+++ PROVIDED DATA +++

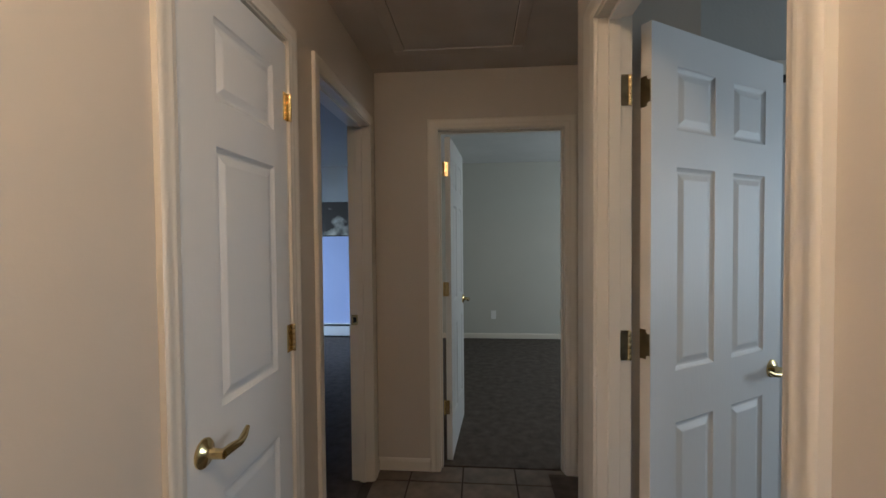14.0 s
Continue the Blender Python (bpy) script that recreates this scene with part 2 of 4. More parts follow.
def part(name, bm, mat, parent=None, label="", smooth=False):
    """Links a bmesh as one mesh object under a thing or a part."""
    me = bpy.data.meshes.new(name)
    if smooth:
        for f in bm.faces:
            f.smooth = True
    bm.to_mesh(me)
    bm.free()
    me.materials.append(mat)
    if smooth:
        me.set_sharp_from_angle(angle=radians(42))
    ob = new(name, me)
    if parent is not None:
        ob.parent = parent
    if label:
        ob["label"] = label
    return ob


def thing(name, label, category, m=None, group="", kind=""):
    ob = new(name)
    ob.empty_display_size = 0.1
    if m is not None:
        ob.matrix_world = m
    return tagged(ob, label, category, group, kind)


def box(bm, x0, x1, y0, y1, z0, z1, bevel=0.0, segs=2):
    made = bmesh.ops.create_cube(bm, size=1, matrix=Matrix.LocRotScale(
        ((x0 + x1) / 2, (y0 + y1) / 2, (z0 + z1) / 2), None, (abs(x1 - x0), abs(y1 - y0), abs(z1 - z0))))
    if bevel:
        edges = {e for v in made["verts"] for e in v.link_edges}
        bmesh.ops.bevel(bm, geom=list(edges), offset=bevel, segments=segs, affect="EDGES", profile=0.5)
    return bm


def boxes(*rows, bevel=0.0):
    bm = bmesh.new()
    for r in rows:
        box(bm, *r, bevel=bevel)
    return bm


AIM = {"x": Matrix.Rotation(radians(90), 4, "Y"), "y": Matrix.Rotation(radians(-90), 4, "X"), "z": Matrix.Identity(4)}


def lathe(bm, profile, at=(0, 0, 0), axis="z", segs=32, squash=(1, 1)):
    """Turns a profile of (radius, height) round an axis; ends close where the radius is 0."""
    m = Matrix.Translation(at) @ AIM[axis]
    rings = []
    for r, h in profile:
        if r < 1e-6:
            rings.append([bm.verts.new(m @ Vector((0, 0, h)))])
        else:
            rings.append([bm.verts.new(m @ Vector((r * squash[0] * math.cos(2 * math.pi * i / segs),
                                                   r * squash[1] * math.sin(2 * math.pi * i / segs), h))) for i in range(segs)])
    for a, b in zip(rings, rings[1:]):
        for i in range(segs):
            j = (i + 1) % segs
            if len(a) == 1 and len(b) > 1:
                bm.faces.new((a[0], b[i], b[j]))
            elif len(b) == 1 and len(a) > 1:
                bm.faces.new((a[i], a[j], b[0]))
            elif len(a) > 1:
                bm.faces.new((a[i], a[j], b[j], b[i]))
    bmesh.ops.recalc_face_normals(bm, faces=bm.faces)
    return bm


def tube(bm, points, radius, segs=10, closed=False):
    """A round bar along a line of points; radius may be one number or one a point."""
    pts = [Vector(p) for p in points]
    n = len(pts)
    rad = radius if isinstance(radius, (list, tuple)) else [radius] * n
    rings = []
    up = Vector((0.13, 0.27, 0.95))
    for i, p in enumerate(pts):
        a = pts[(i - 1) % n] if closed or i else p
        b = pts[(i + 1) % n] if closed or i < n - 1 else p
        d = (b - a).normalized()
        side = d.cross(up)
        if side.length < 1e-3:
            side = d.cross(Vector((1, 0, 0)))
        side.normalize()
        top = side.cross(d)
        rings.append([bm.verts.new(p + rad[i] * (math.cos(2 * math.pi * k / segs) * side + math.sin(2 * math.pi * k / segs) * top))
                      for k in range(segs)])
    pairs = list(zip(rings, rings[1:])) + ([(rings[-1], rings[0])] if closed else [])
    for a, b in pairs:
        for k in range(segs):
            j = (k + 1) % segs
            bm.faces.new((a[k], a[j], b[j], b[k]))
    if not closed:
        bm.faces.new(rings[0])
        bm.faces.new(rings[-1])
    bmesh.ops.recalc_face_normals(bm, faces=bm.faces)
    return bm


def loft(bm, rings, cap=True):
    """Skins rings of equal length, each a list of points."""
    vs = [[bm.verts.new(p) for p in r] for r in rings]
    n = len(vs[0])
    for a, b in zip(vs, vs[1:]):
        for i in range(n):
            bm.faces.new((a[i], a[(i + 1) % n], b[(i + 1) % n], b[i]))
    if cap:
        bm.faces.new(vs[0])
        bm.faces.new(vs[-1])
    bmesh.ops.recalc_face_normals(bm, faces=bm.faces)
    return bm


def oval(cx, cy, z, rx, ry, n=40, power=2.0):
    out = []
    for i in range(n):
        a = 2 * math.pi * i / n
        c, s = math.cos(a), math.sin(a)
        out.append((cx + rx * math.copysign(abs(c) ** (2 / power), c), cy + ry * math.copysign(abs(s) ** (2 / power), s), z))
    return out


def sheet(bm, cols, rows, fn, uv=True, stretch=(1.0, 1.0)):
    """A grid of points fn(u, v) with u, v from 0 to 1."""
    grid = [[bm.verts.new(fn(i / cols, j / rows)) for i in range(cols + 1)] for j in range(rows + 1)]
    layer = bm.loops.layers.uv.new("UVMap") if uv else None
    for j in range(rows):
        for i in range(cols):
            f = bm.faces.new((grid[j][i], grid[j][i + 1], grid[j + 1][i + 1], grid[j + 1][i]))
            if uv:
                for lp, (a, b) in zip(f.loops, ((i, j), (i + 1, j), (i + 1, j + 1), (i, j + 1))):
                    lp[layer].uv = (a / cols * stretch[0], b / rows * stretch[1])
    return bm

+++

SHORT PROBLEM
Every line should be retyped exactly, with the pictures omitted.

COMPLETE RESPONSE
14.0 s
Continue the Blender Python (bpy) script that recreates this scene with part 2 of 4. More parts follow.
def part(name, bm, mat, parent=None, label="", smooth=False):
    """Links a bmesh as one mesh object under a thing or a part."""
    me = bpy.data.meshes.new(name)
    if smooth:
        for f in bm.faces:
            f.smooth = True
    bm.to_mesh(me)
    bm.free()
    me.materials.append(mat)
    if smooth:
        me.set_sharp_from_angle(angle=radians(42))
    ob = new(name, me)
    if parent is not None:
        ob.parent = parent
    if label:
        ob["label"] = label
    return ob


def thing(name, label, category, m=None, group="", kind=""):
    ob = new(name)
    ob.empty_display_size = 0.1
    if m is not None:
        ob.matrix_world = m
    return tagged(ob, label, category, group, kind)


def box(bm, x0, x1, y0, y1, z0, z1, bevel=0.0, segs=2):
    made = bmesh.ops.create_cube(bm, size=1, matrix=Matrix.LocRotScale(
        ((x0 + x1) / 2, (y0 + y1) / 2, (z0 + z1) / 2), None, (abs(x1 - x0), abs(y1 - y0), abs(z1 - z0))))
    if bevel:
        edges = {e for v in made["verts"] for e in v.link_edges}
        bmesh.ops.bevel(bm, geom=list(edges), offset=bevel, segments=segs, affect="EDGES", profile=0.5)
    return bm


def boxes(*rows, bevel=0.0):
    bm = bmesh.new()
    for r in rows:
        box(bm, *r, bevel=bevel)
    return bm


AIM = {"x": Matrix.Rotation(radians(90), 4, "Y"), "y": Matrix.Rotation(radians(-90), 4, "X"), "z": Matrix.Identity(4)}


def lathe(bm, profile, at=(0, 0, 0), axis="z", segs=32, squash=(1, 1)):
    """Turns a profile of (radius, height) round an axis; ends close where the radius is 0."""
    m = Matrix.Translation(at) @ AIM[axis]
    rings = []
    for r, h in profile:
        if r < 1e-6:
            rings.append([bm.verts.new(m @ Vector((0, 0, h)))])
        else:
            rings.append([bm.verts.new(m @ Vector((r * squash[0] * math.cos(2 * math.pi * i / segs),
                                                   r * squash[1] * math.sin(2 * math.pi * i / segs), h))) for i in range(segs)])
    for a, b in zip(rings, rings[1:]):
        for i in range(segs):
            j = (i + 1) % segs
            if len(a) == 1 and len(b) > 1:
                bm.faces.new((a[0], b[i], b[j]))
            elif len(b) == 1 and len(a) > 1:
                bm.faces.new((a[i], a[j], b[0]))
            elif len(a) > 1:
                bm.faces.new((a[i], a[j], b[j], b[i]))
    bmesh.ops.recalc_face_normals(bm, faces=bm.faces)
    return bm


def tube(bm, points, radius, segs=10, closed=False):
    """A round bar along a line of points; radius may be one number or one a point."""
    pts = [Vector(p) for p in points]
    n = len(pts)
    rad = radius if isinstance(radius, (list, tuple)) else [radius] * n
    rings = []
    up = Vector((0.13, 0.27, 0.95))
    for i, p in enumerate(pts):
        a = pts[(i - 1) % n] if closed or i else p
        b = pts[(i + 1) % n] if closed or i < n - 1 else p
        d = (b - a).normalized()
        side = d.cross(up)
        if side.length < 1e-3:
            side = d.cross(Vector((1, 0, 0)))
        side.normalize()
        top = side.cross(d)
        rings.append([bm.verts.new(p + rad[i] * (math.cos(2 * math.pi * k / segs) * side + math.sin(2 * math.pi * k / segs) * top))
                      for k in range(segs)])
    pairs = list(zip(rings, rings[1:])) + ([(rings[-1], rings[0])] if closed else [])
    for a, b in pairs:
        for k in range(segs):
            j = (k + 1) % segs
            bm.faces.new((a[k], a[j], b[j], b[k]))
    if not closed:
        bm.faces.new(rings[0])
        bm.faces.new(rings[-1])
    bmesh.ops.recalc_face_normals(bm, faces=bm.faces)
    return bm


def loft(bm, rings, cap=True):
    """Skins rings of equal length, each a list of points."""
    vs = [[bm.verts.new(p) for p in r] for r in rings]
    n = len(vs[0])
    for a, b in zip(vs, vs[1:]):
        for i in range(n):
            bm.faces.new((a[i], a[(i + 1) % n], b[(i + 1) % n], b[i]))
    if cap:
        bm.faces.new(vs[0])
        bm.faces.new(vs[-1])
    bmesh.ops.recalc_face_normals(bm, faces=bm.faces)
    return bm


def oval(cx, cy, z, rx, ry, n=40, power=2.0):
    out = []
    for i in range(n):
        a = 2 * math.pi * i / n
        c, s = math.cos(a), math.sin(a)
        out.append((cx + rx * math.copysign(abs(c) ** (2 / power), c), cy + ry * math.copysign(abs(s) ** (2 / power), s), z))
    return out


def sheet(bm, cols, rows, fn, uv=True, stretch=(1.0, 1.0)):
    """A grid of points fn(u, v) with u, v from 0 to 1."""
    grid = [[bm.verts.new(fn(i / cols, j / rows)) for i in range(cols + 1)] for j in range(rows + 1)]
    layer = bm.loops.layers.uv.new("UVMap") if uv else None
    for j in range(rows):
        for i in range(cols):
            f = bm.faces.new((grid[j][i], grid[j][i + 1], grid[j + 1][i + 1], grid[j + 1][i]))
            if uv:
                for lp, (a, b) in zip(f.loops, ((i, j), (i + 1, j), (i + 1, j + 1), (i, j + 1))):
                    lp[layer].uv = (a / cols * stretch[0], b / rows * stretch[1])
    return bm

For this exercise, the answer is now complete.